Ah thank you, ‘statically indeterminate’ was missing from my vocabulary in trying to understand this area better. That now directly brings up a whole heap of interesting stuff regarding all this I can dig through :-) It also leads to FEM stuff.

This jumping off point is quite useful too:

https://en.wikipedia.org/wiki/Solution_procedure_for_Indeterminate_Structures

The link MrRowl gave, I was recently reading too, and is good food for thought.

>FEM
Uh that wikipedia page, I do not understand it. The difference to finite differences seem to be the more precise and automated generation of the equations for the boundary conditions. I mean, when you use a very fine finite differences mesh … ah okay I see. Matrix inversion gets costly with more differences. Still, chosing elements looks like black magic to me.

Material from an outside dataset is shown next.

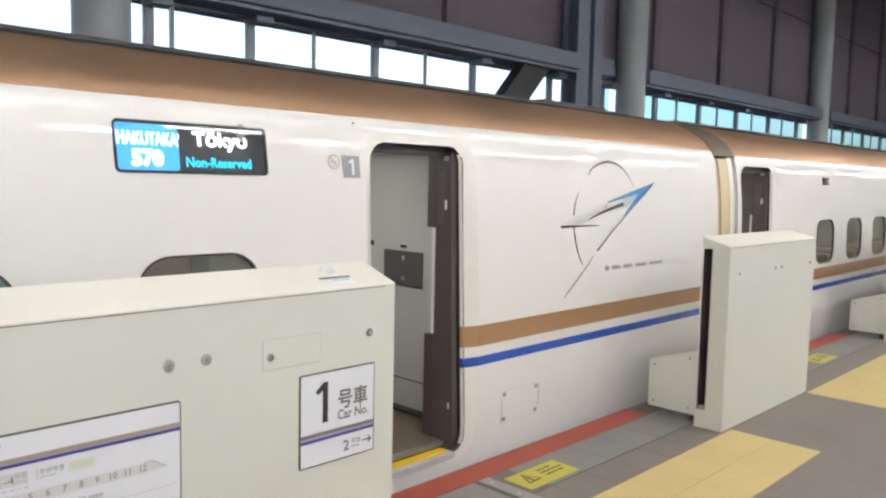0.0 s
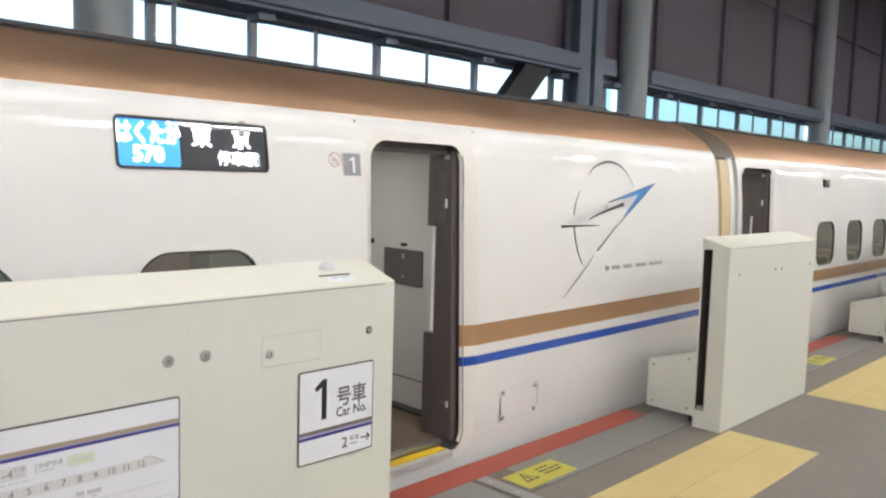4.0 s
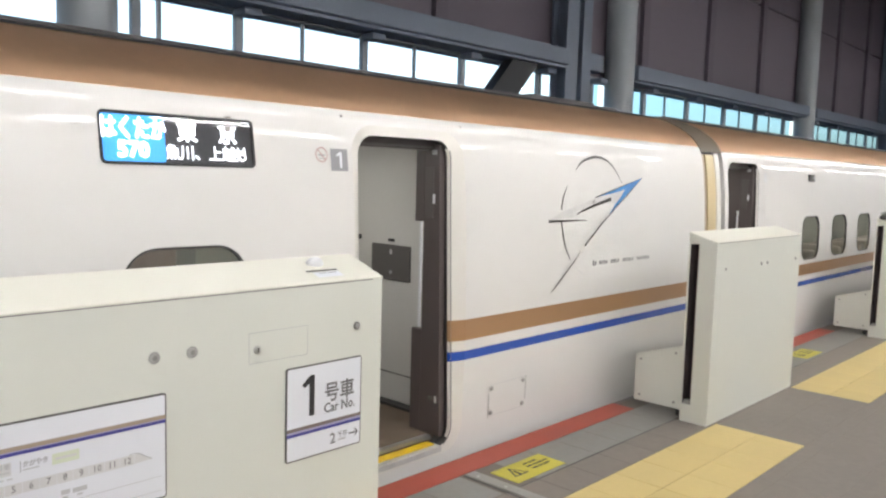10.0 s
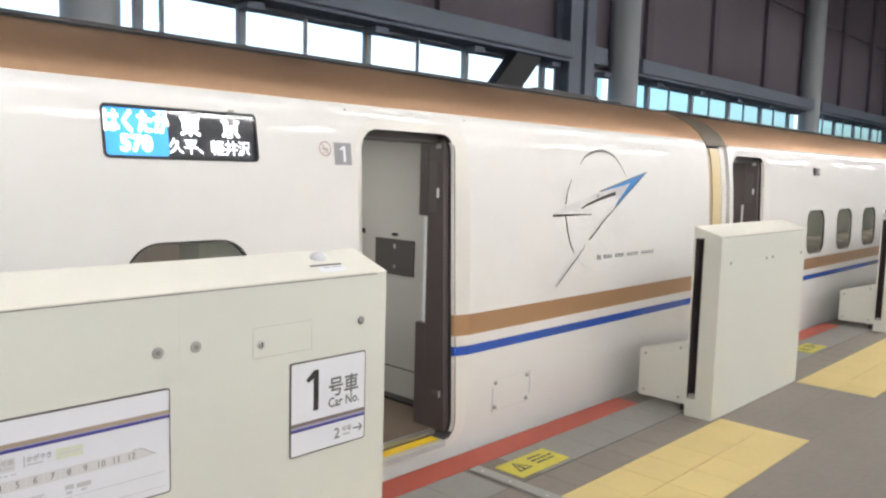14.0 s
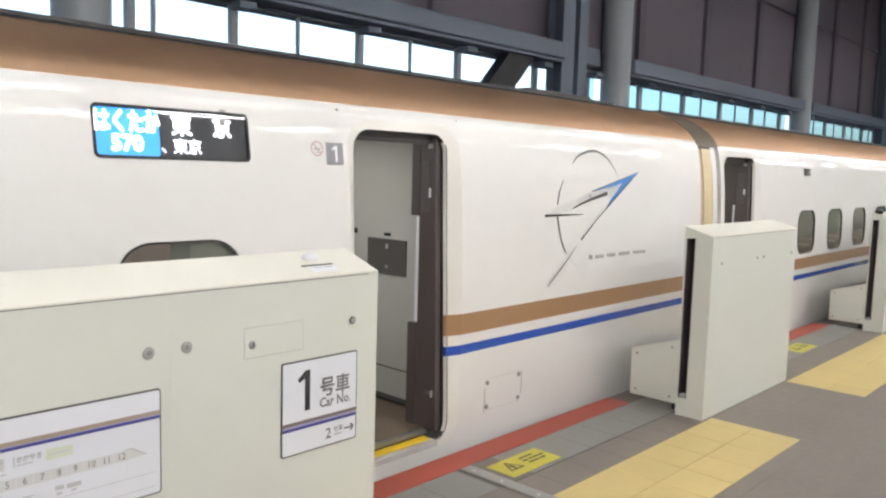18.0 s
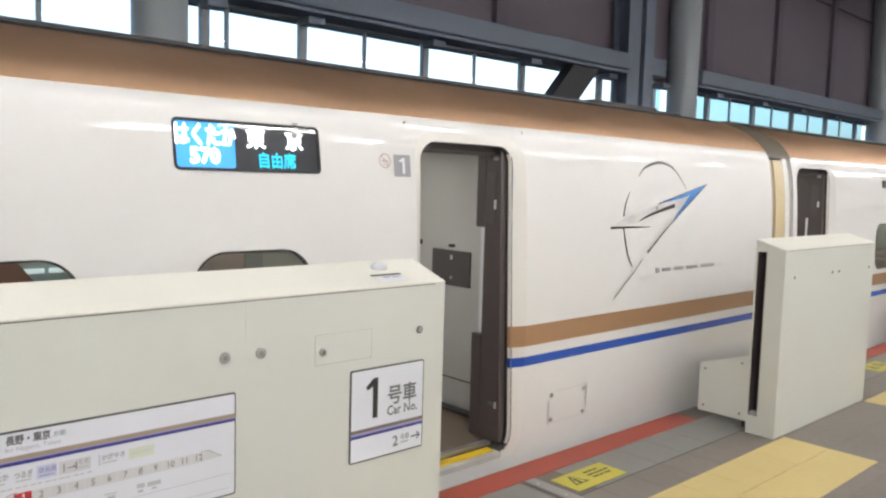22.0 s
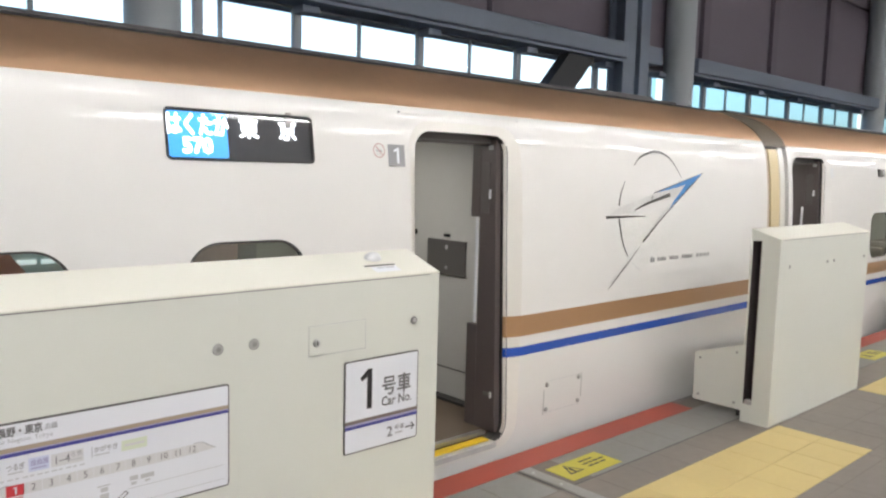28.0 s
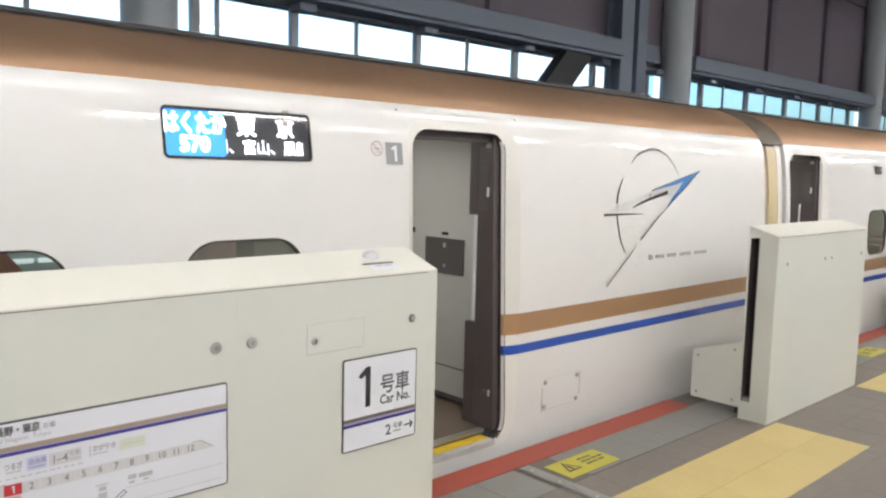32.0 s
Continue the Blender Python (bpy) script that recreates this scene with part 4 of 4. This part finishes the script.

After sleeping over the statically indeterminate vocable, I now understand billard. The balls are not stacked and therefore there is always a small gap between them. In my simulation which I wrote as kid I used fixed time steps (60 fps) to calculate the deceleartion. Within each step the balls move linearly with a constant velocity. I then use merge sort to keep all collsion points sorted in time using the 32 bit of a 386SX. No one could blame me when I retard or advance one or another collision by 1 µs (the time step of the 32bits) to always get only-2 body collisions.